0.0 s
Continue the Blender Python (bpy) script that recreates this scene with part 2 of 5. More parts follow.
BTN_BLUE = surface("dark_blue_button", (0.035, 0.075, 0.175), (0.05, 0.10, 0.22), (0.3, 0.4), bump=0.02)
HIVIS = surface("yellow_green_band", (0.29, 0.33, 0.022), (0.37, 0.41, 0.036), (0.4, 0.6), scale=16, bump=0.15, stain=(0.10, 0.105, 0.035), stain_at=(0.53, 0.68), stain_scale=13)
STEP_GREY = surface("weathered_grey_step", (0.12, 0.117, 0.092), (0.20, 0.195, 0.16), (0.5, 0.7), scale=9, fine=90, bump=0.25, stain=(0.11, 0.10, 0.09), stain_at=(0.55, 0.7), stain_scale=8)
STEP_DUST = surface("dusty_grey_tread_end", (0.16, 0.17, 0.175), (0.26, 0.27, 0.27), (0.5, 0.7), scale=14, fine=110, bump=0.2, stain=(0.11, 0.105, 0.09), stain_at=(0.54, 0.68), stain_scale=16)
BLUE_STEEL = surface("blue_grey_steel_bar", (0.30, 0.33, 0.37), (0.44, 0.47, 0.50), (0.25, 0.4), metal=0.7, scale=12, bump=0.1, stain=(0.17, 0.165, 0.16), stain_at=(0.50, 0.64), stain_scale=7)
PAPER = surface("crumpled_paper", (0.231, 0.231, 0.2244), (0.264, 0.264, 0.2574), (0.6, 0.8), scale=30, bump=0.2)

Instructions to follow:
Go through the material above line by line and copy it exactly.

Task response:
0.0 s
Continue the Blender Python (bpy) script that recreates this scene with part 2 of 5. More parts follow.
BTN_BLUE = surface("dark_blue_button", (0.035, 0.075, 0.175), (0.05, 0.10, 0.22), (0.3, 0.4), bump=0.02)
HIVIS = surface("yellow_green_band", (0.29, 0.33, 0.022), (0.37, 0.41, 0.036), (0.4, 0.6), scale=16, bump=0.15, stain=(0.10, 0.105, 0.035), stain_at=(0.53, 0.68), stain_scale=13)
STEP_GREY = surface("weathered_grey_step", (0.12, 0.117, 0.092), (0.20, 0.195, 0.16), (0.5, 0.7), scale=9, fine=90, bump=0.25, stain=(0.11, 0.10, 0.09), stain_at=(0.55, 0.7), stain_scale=8)
STEP_DUST = surface("dusty_grey_tread_end", (0.16, 0.17, 0.175), (0.26, 0.27, 0.27), (0.5, 0.7), scale=14, fine=110, bump=0.2, stain=(0.11, 0.105, 0.09), stain_at=(0.54, 0.68), stain_scale=16)
BLUE_STEEL = surface("blue_grey_steel_bar", (0.30, 0.33, 0.37), (0.44, 0.47, 0.50), (0.25, 0.4), metal=0.7, scale=12, bump=0.1, stain=(0.17, 0.165, 0.16), stain_at=(0.50, 0.64), stain_scale=7)
PAPER = surface("crumpled_paper", (0.231, 0.231, 0.2244), (0.264, 0.264, 0.2574), (0.6, 0.8), scale=30, bump=0.2)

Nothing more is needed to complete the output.